最近、製作されるドキュメンタリー映画が増えている。秀作ばかりではないが、観た人の感想を後から聞くと、見逃したことを後悔することがよくある。最近は、DVDになって後から観ることができるのでうれしい。そんな時、この本が観る映画の指南役になりそうだ。

本書にはドキュメンタリー映画59本が解説され、資料として45本が紹介されている。硬派の映画、例えば「日本国憲法」「ひめゆり」から、「ザ・ストリップ 裸の文化史」という柔らかめの映画まで同じ土俵で解説される。

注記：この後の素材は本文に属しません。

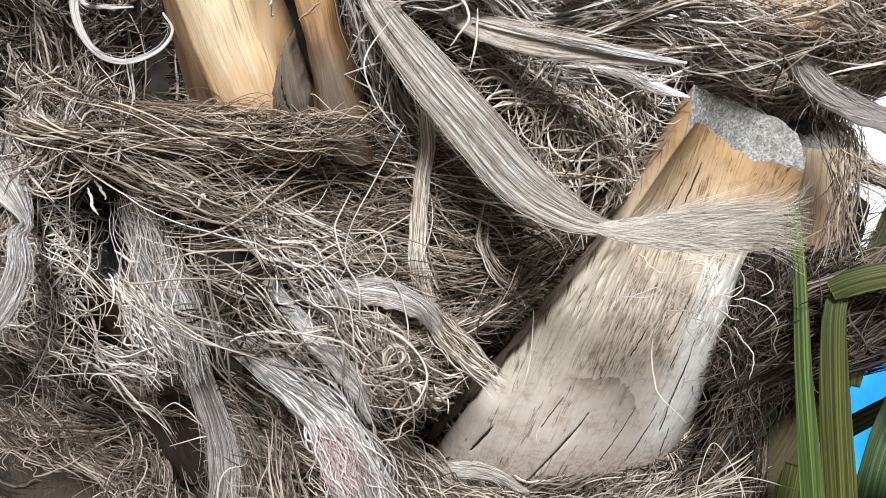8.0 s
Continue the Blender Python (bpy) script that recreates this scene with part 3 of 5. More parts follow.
def stalk(name, bl, br, tl, tr, depth, edge, bulge, mat, cut_mat, parent, slope=0.0, cracks=(), ridge=0.0, rim=0.0012, nu=44, nv=60, sag=0.0, dish=0.0, foot=0.14, wobble=0.0012, left=(0.06, 0.0), right=(0.06, 0.0), relief=0.00025, hint=(0, -1, 0), groove=0.0, wrinkle=0.0):
    """A cut leaf stalk: its front face between four corners, bulging (or hollow) from foot to top, with a rounded back and a cut end."""
    bl, br, tl, tr = (np.asarray(c, float) for c in (bl, br, tl, tr))
    axis = (tl + tr - bl - br) / 2
    length = np.linalg.norm(axis)
    axis = axis / length
    wide = unit(br - bl + tr - tl)
    out = unit(np.cross(wide, axis))
    if out @ np.asarray(hint, float) < 0:
        out = -out
    u = np.concatenate([np.linspace(0, 1, nu), np.linspace(1, 0, 26)])
    front = np.arange(len(u)) < nu
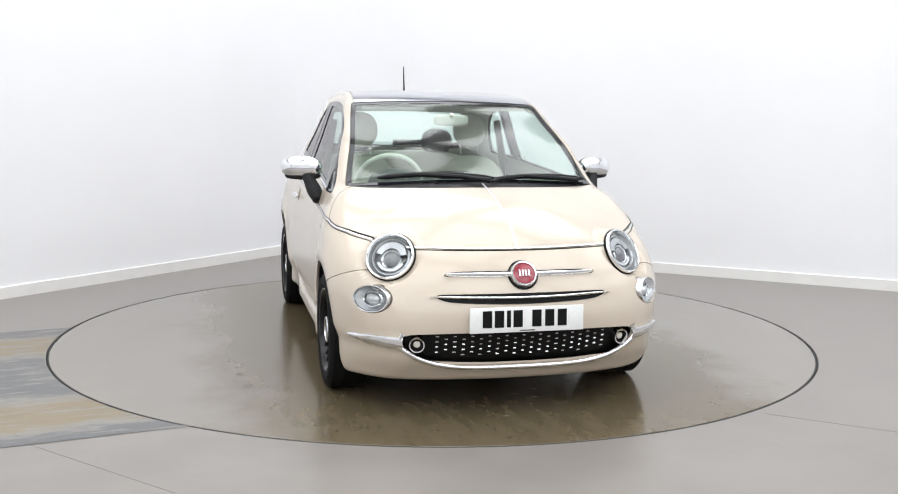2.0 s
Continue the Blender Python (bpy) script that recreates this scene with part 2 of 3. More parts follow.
def build_room():
    # floor: one sheet with a round opening for the turntable
    n = 192
    verts, faces = [], []
    for i in range(n):
        a = 2 * math.pi * i / n
        d = Vector((math.cos(a), math.sin(a)))
        verts.append((d.x * (TABLE_R + 0.008), d.y * (TABLE_R + 0.008) + TABLE_Y, 0))
        verts.append((d.x * 24, d.y * 24, 0))
        verts.append((d.x * (TABLE_R + 0.008), d.y * (TABLE_R + 0.008) + TABLE_Y, -0.06))
    for i in range(n):
        a, b = 3 * i, 3 * ((i + 1) % n)
        faces += [(a, a + 1, b + 1, b), (a + 2, a, b, b + 2)]
    mesh_ob("floor", verts, faces, FLOOR, label="pale grey painted studio floor with light scuffs", kind="structure", smooth=False)["category"] = "floor"
    pit = mesh_ob("floor_pit", [(3 * math.cos(2 * math.pi * i / 64), 3 * math.sin(2 * math.pi * i / 64), -0.06) for i in range(64)], [tuple(range(64))], GAP, kind="structure", smooth=False)
    tagged(pit, "dark recess under the turntable edge", "floor")

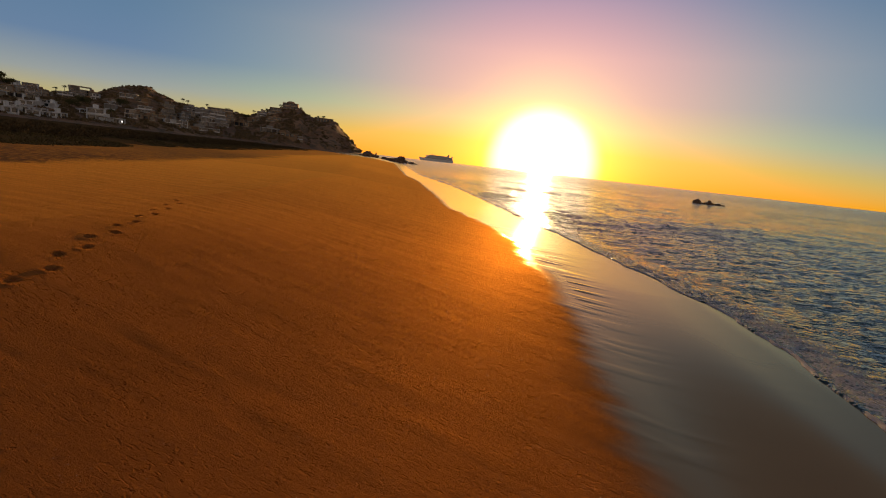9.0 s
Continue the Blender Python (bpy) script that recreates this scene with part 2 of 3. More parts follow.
def wet_edge(y):
    """x of the upper edge of the wet sheen."""
    e = np.interp(y, (-400, 2, 5, 7, 10, 12, 13.5, 15.5, 17, 19, 21, 23, 25, 28, 30.5, 32.5, 34.6, 37, 39, 42, 46.5, 51, 59, 66, 76, 99, 129, 152, 330, 900), (10, 2.9, 2.88, 2.95, 3.4, 3.85, 3.9, 4.25, 4.9, 5.55, 5.25, 5.05, 4.8, 4.6, 5.1, 5.3, 5.45, 5.25, 5.4, 5.85, 5.95, 6.2, 6.2, 5.0, 1.9, -1.2, -5.6, -10.4, -36, -306))
    return e + 0.16 * fractal(y / 2.3, y * 0 + 1.7, 3, 31)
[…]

ガザ地区の難民キャンプに暮らす一人の女性を12年間にわたって取材した「ガーダ パレスチナの詩」(監督・古居みずえ)では、作品のストーリーなどを書いたあと「パレスチナ問題は遠い国の話ではない。日本も現実的には米軍の『被占領地』だ。(中略)私たちが本当に独立するには『沖縄解放』が成し遂げられなければならず、そのための闘いは、続いている」とパレスチナ問題を私たち自身の問題へと引きつける。また、トラック運転手の若者が組合に参加し、会社側と闘う姿を描いた「フツーの仕事がしたい」(監督・土屋トカチ)では、「労働者は組合をつくり、会社側に分断されない闘いをしなければ、労働環境は改善しない、と私は信じている」と自らの経験から映画への共感を示し「資本主義とか自由主義は、実は権力者や金儲け至上主義の企業経営者に都合の良いシステムを生み出してきた。職を失い、労働報酬が入らなくなれば、労働者のにとっては、飲めない泉と同じになる。気がつけば基本的人権も文化的生活も奪われてしまうのが現代だ」と広がる社会、経済格差への憂いを書く。

著者はフォトジャーナリストとして長い経歴を持つ。この本は「ドキュメンタリー映画の熱烈な一ファン」として書かれているが、本職で培った社会の不正義に対する鋭い感性はさすがだ。同じ映画を観ていても、こういう捉え方もあるのか、と読んでいて感じ入ることが多かった。